Tuesday, April 20th, 2010

After working all weekend in New York I arrived around noon Monday at National Airport. I still can’t call it Reagan. After checking into my hotel, I headed to The Mall – think Washington Monument, not American Eagle.

The Smithsonian has totally renovated the National Museum of American History building. In addition to an impressive display on the history of America’s wars I went to the actual Julia Child Kitchen from her TV show, which they have installed right in the museum. They also have a prominent display of an original Dumbo car from the Disneyland ride. I think I must have sat in that car as a kid, growing up in LA.

The most amazing experience I had in the museum, however, was not the collection itself, but something I witnessed on the way out. I passed a door marked “Staff only.” It popped open a crack and a black Labrador Retriever came out, on a leash, but I couldn’t see the owner on the other side of the door. On my side of the door, someone had tied a rope to the door handle. As the lab grabbed the rope in his mouth and pulled the door the rest of the way open, out came a woman in a wheelchair. Then she told the dog to “drop it,” he let the door close, and off they went!

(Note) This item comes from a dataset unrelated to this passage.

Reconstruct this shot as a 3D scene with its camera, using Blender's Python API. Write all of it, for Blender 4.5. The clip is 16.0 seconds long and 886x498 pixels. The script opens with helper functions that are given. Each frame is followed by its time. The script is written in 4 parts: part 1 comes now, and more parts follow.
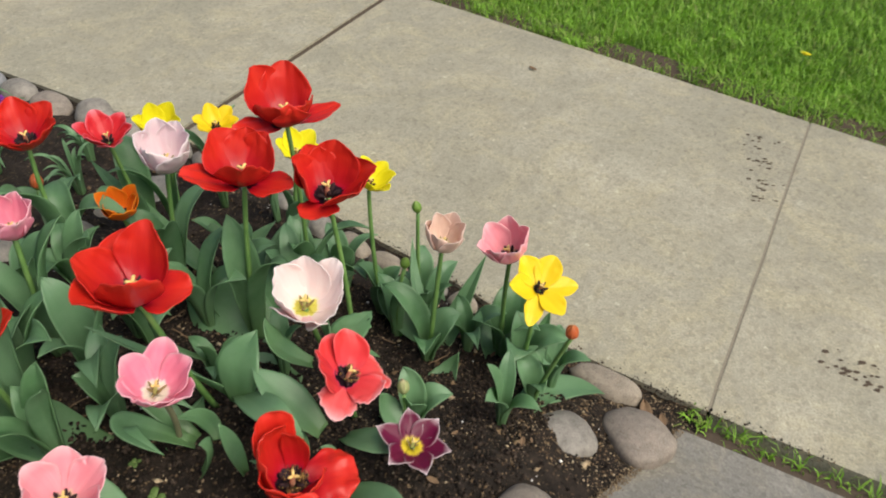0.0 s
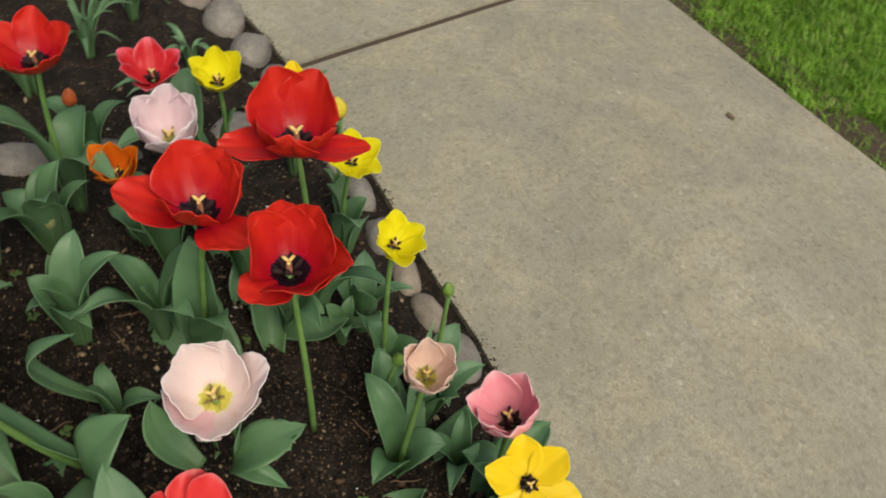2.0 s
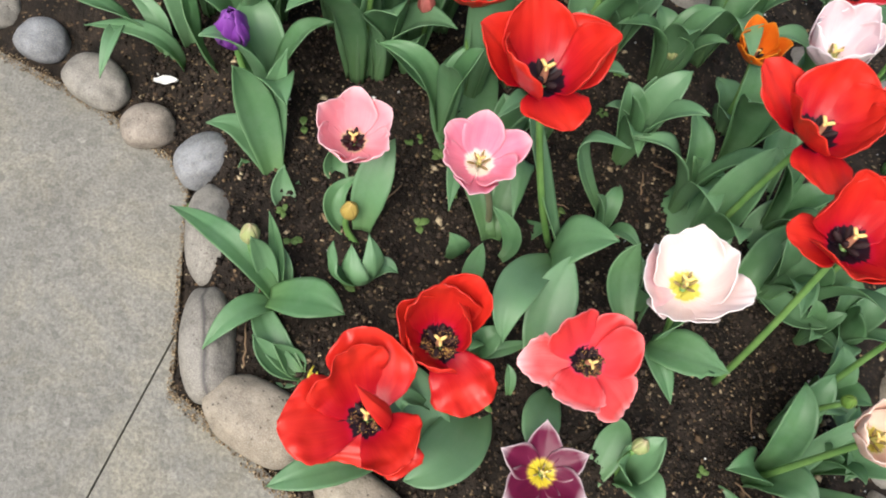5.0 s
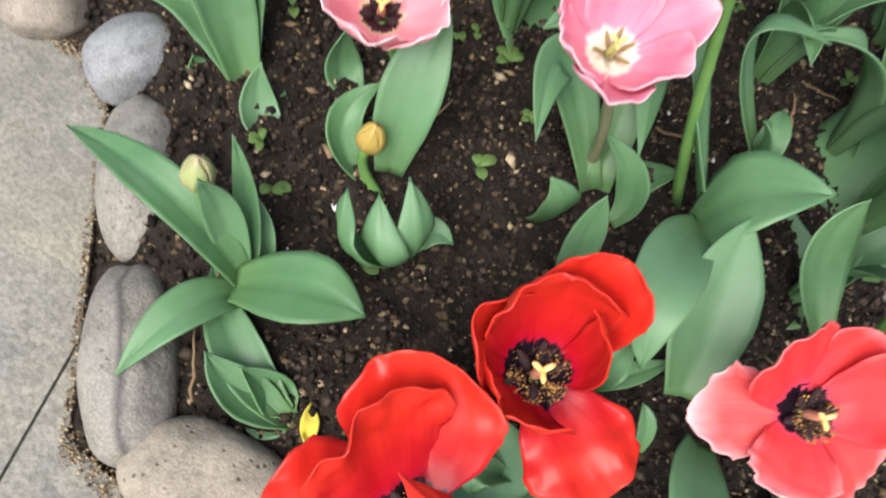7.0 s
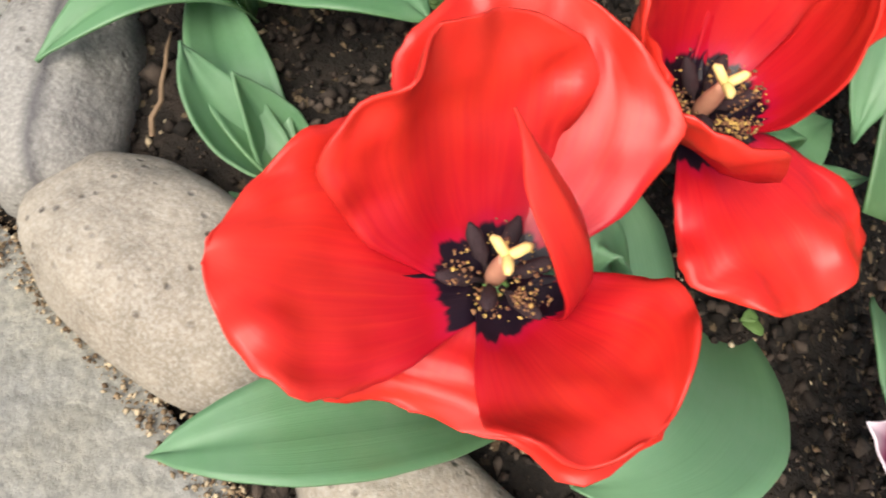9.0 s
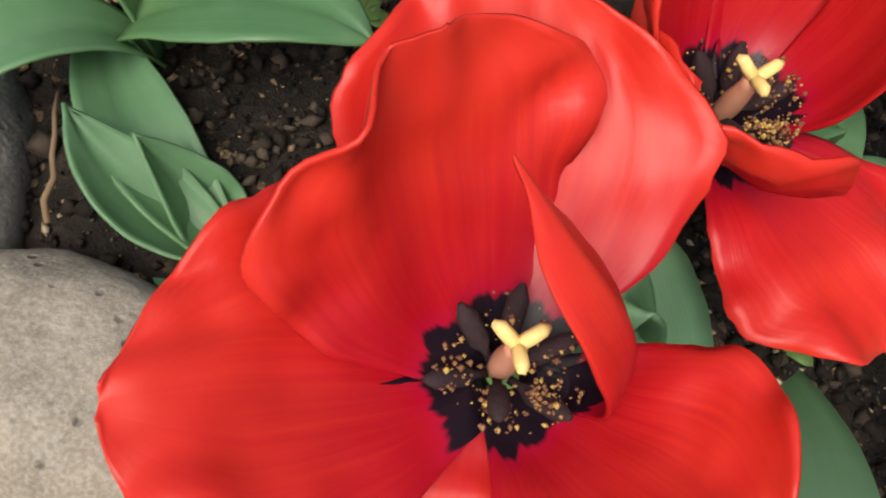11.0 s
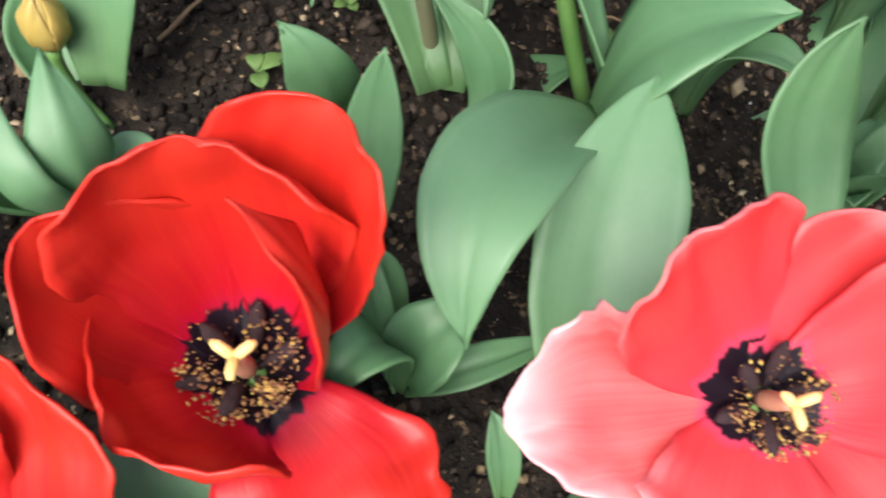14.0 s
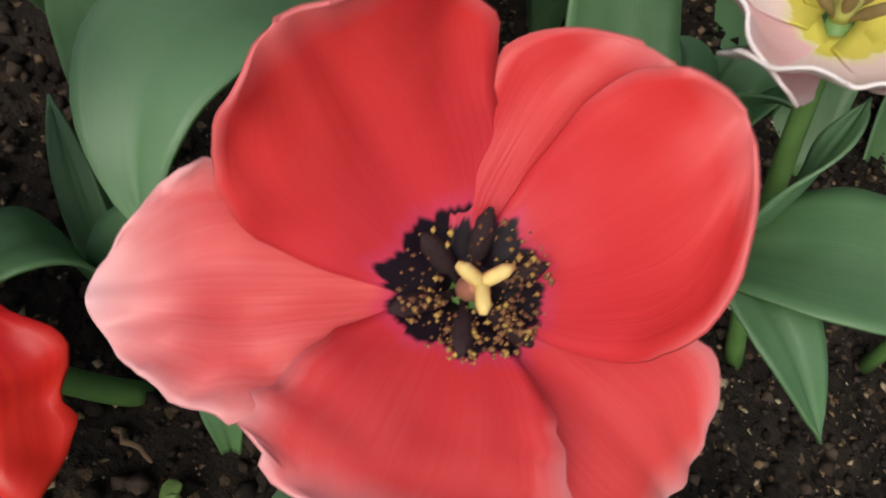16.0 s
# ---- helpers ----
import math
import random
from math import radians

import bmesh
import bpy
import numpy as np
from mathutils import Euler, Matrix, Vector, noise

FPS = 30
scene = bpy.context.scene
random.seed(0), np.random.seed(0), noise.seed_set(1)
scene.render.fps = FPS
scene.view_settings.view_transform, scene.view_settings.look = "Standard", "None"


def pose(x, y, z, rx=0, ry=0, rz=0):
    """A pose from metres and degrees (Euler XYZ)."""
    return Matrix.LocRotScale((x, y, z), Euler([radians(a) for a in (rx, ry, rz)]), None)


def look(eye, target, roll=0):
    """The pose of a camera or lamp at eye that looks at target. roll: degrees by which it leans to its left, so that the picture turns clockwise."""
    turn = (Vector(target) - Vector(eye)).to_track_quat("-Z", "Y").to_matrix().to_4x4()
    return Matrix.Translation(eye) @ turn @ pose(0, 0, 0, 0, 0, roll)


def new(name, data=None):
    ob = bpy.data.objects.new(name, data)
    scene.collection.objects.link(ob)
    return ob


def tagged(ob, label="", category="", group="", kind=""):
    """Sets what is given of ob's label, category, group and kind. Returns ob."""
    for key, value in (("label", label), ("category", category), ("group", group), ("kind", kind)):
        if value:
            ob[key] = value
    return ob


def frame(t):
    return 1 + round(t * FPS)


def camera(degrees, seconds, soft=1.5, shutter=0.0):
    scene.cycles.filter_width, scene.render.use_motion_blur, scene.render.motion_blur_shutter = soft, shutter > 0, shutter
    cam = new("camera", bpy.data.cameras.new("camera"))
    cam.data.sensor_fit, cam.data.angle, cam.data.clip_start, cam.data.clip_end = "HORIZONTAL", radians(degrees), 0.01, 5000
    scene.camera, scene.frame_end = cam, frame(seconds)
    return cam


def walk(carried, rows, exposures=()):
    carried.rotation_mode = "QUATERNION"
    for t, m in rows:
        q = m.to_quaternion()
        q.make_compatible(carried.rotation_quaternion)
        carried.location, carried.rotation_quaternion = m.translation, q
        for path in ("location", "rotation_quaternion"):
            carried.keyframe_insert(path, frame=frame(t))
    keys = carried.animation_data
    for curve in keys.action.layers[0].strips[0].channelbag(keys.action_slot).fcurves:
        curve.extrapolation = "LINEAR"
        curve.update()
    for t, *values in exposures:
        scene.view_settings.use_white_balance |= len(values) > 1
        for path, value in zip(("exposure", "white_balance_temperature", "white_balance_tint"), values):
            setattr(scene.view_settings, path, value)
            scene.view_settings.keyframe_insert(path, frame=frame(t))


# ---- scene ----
cam = camera(59.8, 16.0, soft=1.9, shutter=0.35)


def view(x, y, z, yaw, pitch, roll):
    """A camera's pose from metres and degrees: heading, tilt and lean."""
    return pose(x, y, z, 90 + pitch, 0, yaw) @ pose(0, 0, 0, 0, 0, roll)


PATH = [
    (0, view(0.2252, -0.0190, 1.0155, -1.28, -40.94, 1.40)),
    (0.5, view(0.3144, 0.0862, 1.0152, 4.93, -42.33, -0.08)),
    (1, view(0.3465, 0.2312, 1.0109, 8.22, -43.43, 1.44)),
    (1.5, view(0.3467, 0.3014, 0.9979, 11.35, -45.89, 2.70)),
    (2, view(0.3657, 0.3781, 0.9943, 16.87, -47.77, 9.36)),
    (2.5, view(0.3729, 0.4088, 0.9941, 24.31, -50.02, 11.67)),
    (3, view(0.3734, 0.3951, 0.9819, 31.76, -51.26, 12.58)),
    (3.5, view(0.3558, 0.3513, 0.9703, 36.26, -53.29, 12.56)),
    (4, view(0.3597, 0.3434, 0.9739, 47.33, -55.18, 17.05)),
    (4.5, view(0.3545, 0.3177, 0.9697, 62.84, -58.59, 15.02)),
    (4.7, view(0.3520, 0.3076, 0.9659, 66.46, -59.07, 13.47)),
    (6.8, view(0.1782, 0.3140, 0.7150, 64.75, -62.34, 15.07)),
    (7, view(0.1778, 0.3109, 0.6742, 63.16, -62.96, 17.06)),
    (7.5, view(0.2070, 0.3167, 0.5775, 64.68, -58.77, 16.27)),
    (8, view(0.1820, 0.3288, 0.5221, 62.47, -62.11, 19.31)),
    (8.5, view(0.1989, 0.3254, 0.4997, 65.39, -62.46, 18.41)),
    (9, view(0.2268, 0.2976, 0.4759, 65.32, -60.23, 21.23)),
    (9.2, view(0.2240, 0.2931, 0.4768, 65.49, -61.42, 22.28)),
    (11.3, view(0.1875, 0.3159, 0.4358, 61.51, -58.48, 16.82)),
    (11.5, view(0.1965, 0.3297, 0.4404, 65.13, -59.60, 18.84)),
    (12, view(0.1858, 0.3760, 0.4640, 72.51, -62.13, 8.91)),
    (12.5, view(0.1711, 0.3963, 0.4783, 72.98, -61.07, 6.52)),
    (13, view(0.1669, 0.4130, 0.4860, 74.48, -59.56, 4.68)),
    (13.5, view(0.1611, 0.4263, 0.4959, 73.46, -60.55, 5.09)),
    (14, view(0.1693, 0.4578, 0.4998, 71.99, -60.29, 4.10)),
    (14.5, view(0.1919, 0.4910, 0.4956, 72.79, -58.57, 2.09)),
    (15, view(0.2094, 0.5213, 0.4862, 70.87, -58.01, 5.04)),
    (15.5, view(0.1997, 0.5398, 0.4725, 74.51, -59.53, 2.13)),
    (16, view(0.1918, 0.5264, 0.4448, 68.81, -58.96, 7.44)),
]
walk(cam, PATH, exposures=[
    (0.0, 0.12, 6600, 10), (0.5, -0.1, 6650, 10), (1.0, -0.2, 6750, 10), (2.5, -0.3, 6900, 10), (3.5, -0.13, 6700, 10), (4.7, 0.42, 6350, 10), (7.0, 0.72, 6150, 10), (9.0, 0.78, 6300, 10), (11.5, 0.18, 6400, 10),
    (12.5, 0.80, 6150, 10), (14.5, 0.97, 6100, 10), (15.0, 0.55, 6150, 10), (15.5, 0.02, 6300, 10), (16.0, -0.32, 6400, 10)])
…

I went next to the National Art Museum to escape the busloads of school kids, who tend to prefer the more fun museums (as do I). It is a beautiful, quiet space with wonderful pieces. Then I walked to the Washington Monument.

Near the Monument, there was an NRA gun rights rally in full swing, and coming from California, I have never seen how passionate (and a little scary) some of these gun advocates are. There were whole families walking around wearing pro-gun stickers, even the littlest kids. I also saw someone carrying a toddler with a t-shirt that read “Guns Save Lives,” and older guys with hats and flags that had pictures of AK-47’s on them. The following day the national NORML march to legalize marijuana is scheduled to take place. As I headed back to the hotel I wondered how many people came for the gun rally, but will then stay for the pot rally?

It is one of those moments when you just have to say “ain’t America great?”